[Challenge]
Write out, word for word, every line from the first one through the line that holds "scene.render.fps = FPS", and nothing else; skip the pictures.
───
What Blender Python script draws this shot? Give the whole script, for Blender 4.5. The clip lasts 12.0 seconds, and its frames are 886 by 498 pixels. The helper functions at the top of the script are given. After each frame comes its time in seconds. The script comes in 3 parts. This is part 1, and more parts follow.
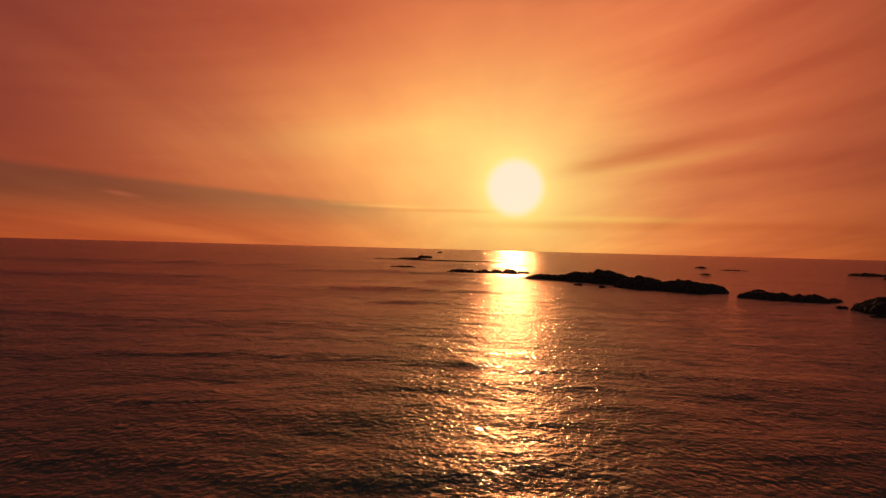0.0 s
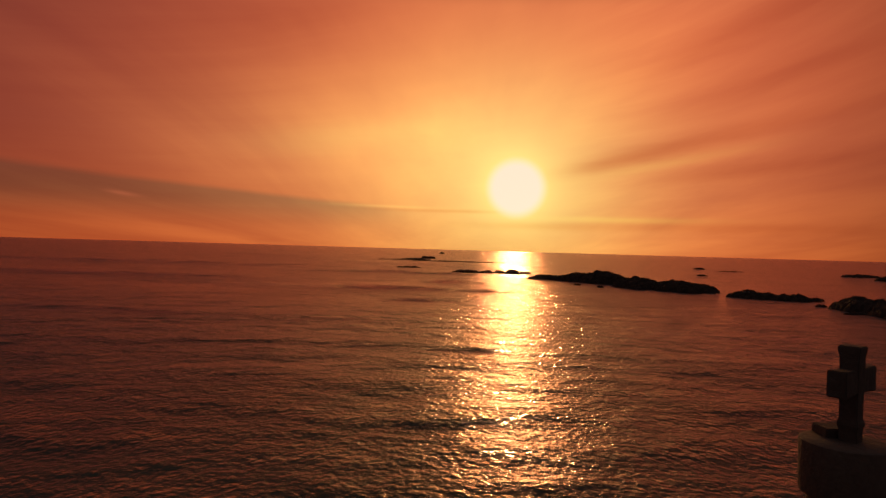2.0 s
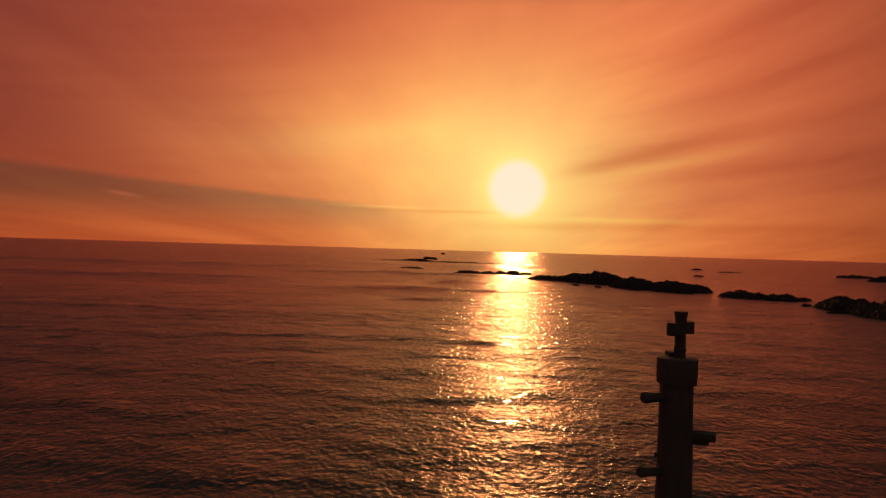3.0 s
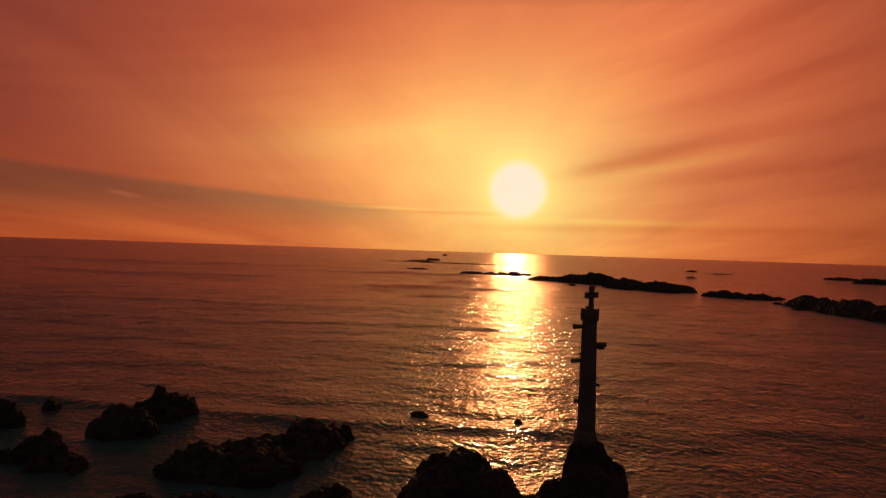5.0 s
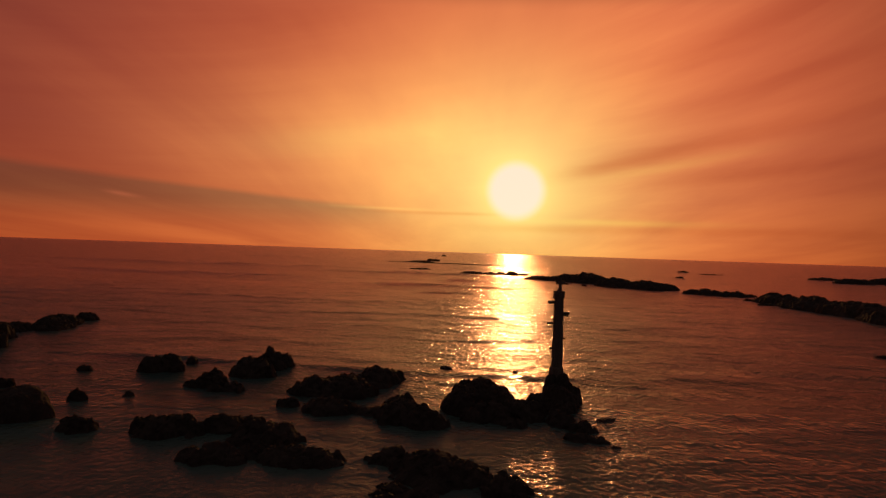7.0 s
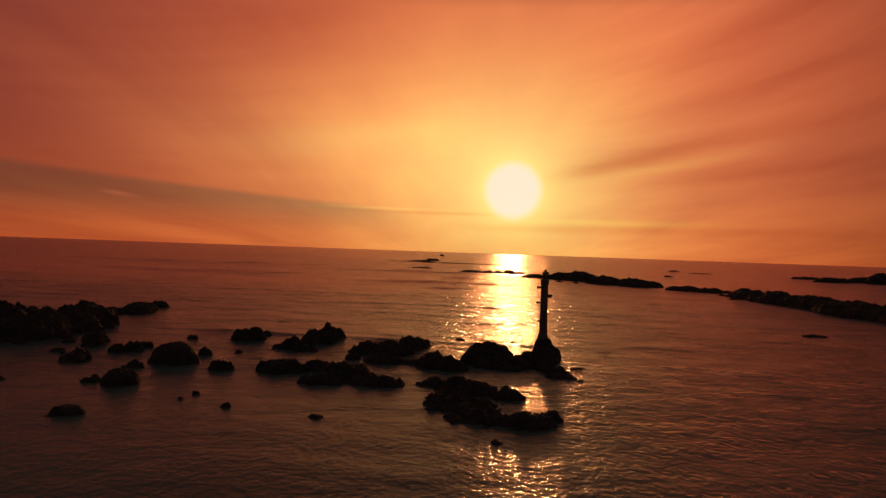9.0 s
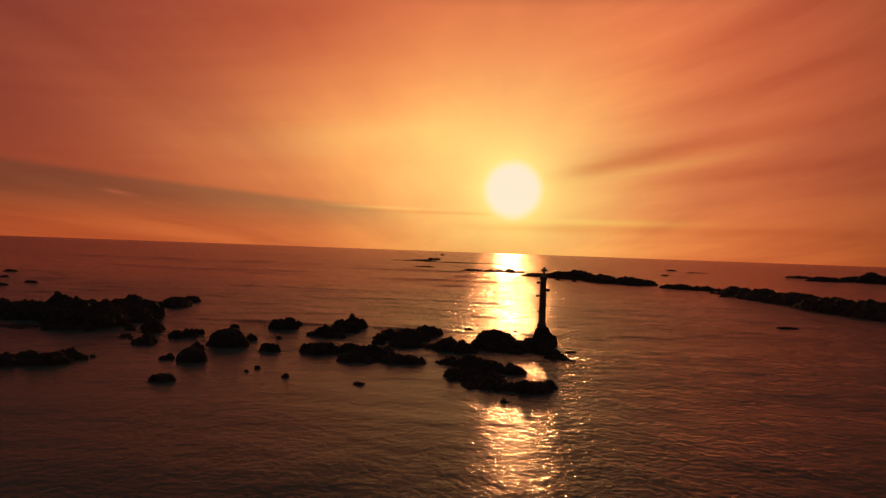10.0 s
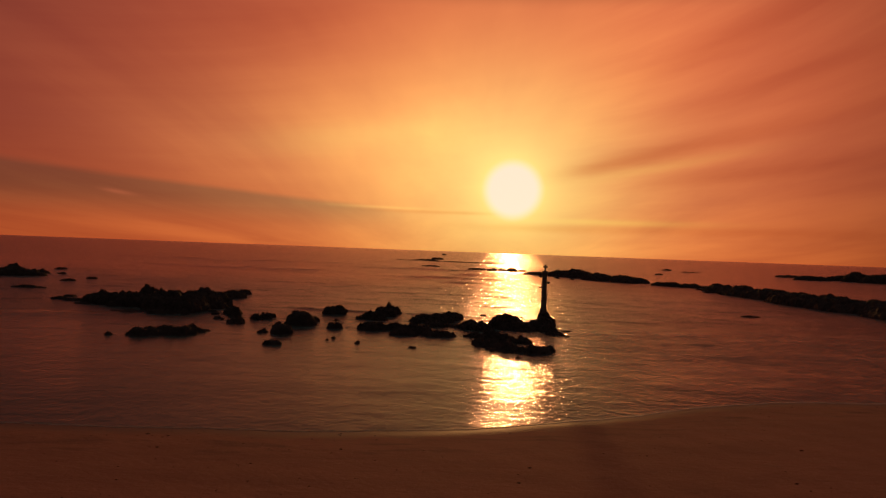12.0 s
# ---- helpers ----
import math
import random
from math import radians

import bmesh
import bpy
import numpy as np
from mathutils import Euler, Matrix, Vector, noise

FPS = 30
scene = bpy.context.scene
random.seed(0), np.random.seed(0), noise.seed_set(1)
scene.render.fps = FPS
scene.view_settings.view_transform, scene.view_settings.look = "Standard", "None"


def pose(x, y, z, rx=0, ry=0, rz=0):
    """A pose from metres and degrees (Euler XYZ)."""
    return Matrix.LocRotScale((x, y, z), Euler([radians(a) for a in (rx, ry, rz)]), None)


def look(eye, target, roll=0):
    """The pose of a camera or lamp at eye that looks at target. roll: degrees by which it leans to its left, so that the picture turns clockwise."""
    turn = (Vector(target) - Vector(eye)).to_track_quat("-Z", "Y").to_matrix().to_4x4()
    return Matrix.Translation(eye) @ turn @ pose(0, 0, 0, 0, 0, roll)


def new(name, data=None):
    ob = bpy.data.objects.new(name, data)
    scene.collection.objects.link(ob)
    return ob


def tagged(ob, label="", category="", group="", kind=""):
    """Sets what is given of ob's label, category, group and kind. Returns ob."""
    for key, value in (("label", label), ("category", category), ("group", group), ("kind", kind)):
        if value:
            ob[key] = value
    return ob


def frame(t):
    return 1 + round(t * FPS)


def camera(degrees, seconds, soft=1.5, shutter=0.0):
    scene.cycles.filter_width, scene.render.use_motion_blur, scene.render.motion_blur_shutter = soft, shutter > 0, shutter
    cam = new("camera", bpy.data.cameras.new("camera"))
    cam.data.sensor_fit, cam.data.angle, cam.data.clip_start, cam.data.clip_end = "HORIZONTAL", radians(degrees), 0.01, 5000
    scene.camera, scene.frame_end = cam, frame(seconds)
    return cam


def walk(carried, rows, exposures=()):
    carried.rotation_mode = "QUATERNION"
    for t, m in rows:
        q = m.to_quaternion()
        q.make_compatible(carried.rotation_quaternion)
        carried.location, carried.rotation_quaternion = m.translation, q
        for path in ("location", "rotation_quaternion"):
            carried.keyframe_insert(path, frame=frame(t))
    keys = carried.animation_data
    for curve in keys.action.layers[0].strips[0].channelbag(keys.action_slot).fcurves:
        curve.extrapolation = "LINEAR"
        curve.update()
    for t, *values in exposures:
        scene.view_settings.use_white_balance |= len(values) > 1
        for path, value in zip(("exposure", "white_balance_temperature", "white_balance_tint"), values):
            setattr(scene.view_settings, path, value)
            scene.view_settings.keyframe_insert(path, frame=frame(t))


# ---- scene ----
cam = camera(70.0, 12.0, soft=1.4)
walk(cam, [
    (0.0, pose(-2.795, 4.105, 11.097, 89.883, -1.500, 0.141)),
    (0.5, pose(-3.510, 1.705, 11.132, 89.879, -1.536, 0.162)),
    (1.0, pose(-4.123, -1.040, 11.206, 89.890, -1.580, 0.182)),
    (1.5, pose(-4.537, -4.098, 11.309, 89.902, -1.609, 0.215)),
    (2.0, pose(-4.740, -7.426, 11.433, 89.917, -1.644, 0.239)),
    (2.5, pose(-5.260, -11.263, 11.622, 89.919, -1.669, 0.241)),
    (3.0, pose(-5.714, -15.463, 11.801, 89.960, -1.664, 0.295)),
    (3.5, pose(-6.164, -19.709, 11.921, 89.996, -1.701, 0.333)),
    (4.0, pose(-6.643, -24.097, 12.001, 90.025, -1.762, 0.357)),
    (4.5, pose(-7.149, -28.716, 12.079, 90.048, -1.829, 0.367)),
    (5.0, pose(-7.641, -33.417, 12.157, 90.062, -1.886, 0.365)),
    (5.5, pose(-8.122, -38.218, 12.222, 90.067, -1.916, 0.353)),
    (6.0, pose(-8.624, -43.223, 12.299, 90.113, -1.927, 0.313)),
    (6.5, pose(-9.136, -48.333, 12.367, 90.119, -1.924, 0.237)),
    (7.0, pose(-9.773, -53.568, 12.406, 90.123, -1.952, 0.192)),
    (7.5, pose(-10.328, -58.742, 12.404, 90.130, -1.970, 0.121)),
    (8.0, pose(-10.887, -63.802, 12.373, 90.136, -1.984, 0.039)),
    (8.5, pose(-11.505, -68.872, 12.311, 90.136, -1.998, -0.038)),
    (9.0, pose(-12.178, -74.131, 12.270, 90.125, -2.018, -0.092)),
    (9.5, pose(-12.982, -79.635, 12.283, 90.100, -2.049, -0.107)),
    (10.0, pose(-13.857, -85.381, 12.291, 90.073, -2.067, -0.104)),
    (10.5, pose(-14.710, -90.829, 12.309, 90.071, -2.059, -0.090)),
    (11.0, pose(-15.703, -96.327, 12.353, 90.026, -2.053, -0.102)),
    (11.5, pose(-16.654, -101.696, 12.376, 90.018, -2.070, -0.109)),
    (12.0, pose(-17.613, -107.174, 12.317, 90.054, -2.128, -0.114)),
])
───
[Task result]
What Blender Python script draws this shot? Give the whole script, for Blender 4.5. The clip lasts 12.0 seconds, and its frames are 886 by 498 pixels. The helper functions at the top of the script are given. After each frame comes its time in seconds. The script comes in 3 parts. This is part 1, and more parts follow.
0.0 s
2.0 s
3.0 s
5.0 s
7.0 s
9.0 s
10.0 s
12.0 s
# ---- helpers ----
import math
import random
from math import radians

import bmesh
import bpy
import numpy as np
from mathutils import Euler, Matrix, Vector, noise

FPS = 30
scene = bpy.context.scene
random.seed(0), np.random.seed(0), noise.seed_set(1)
scene.render.fps = FPS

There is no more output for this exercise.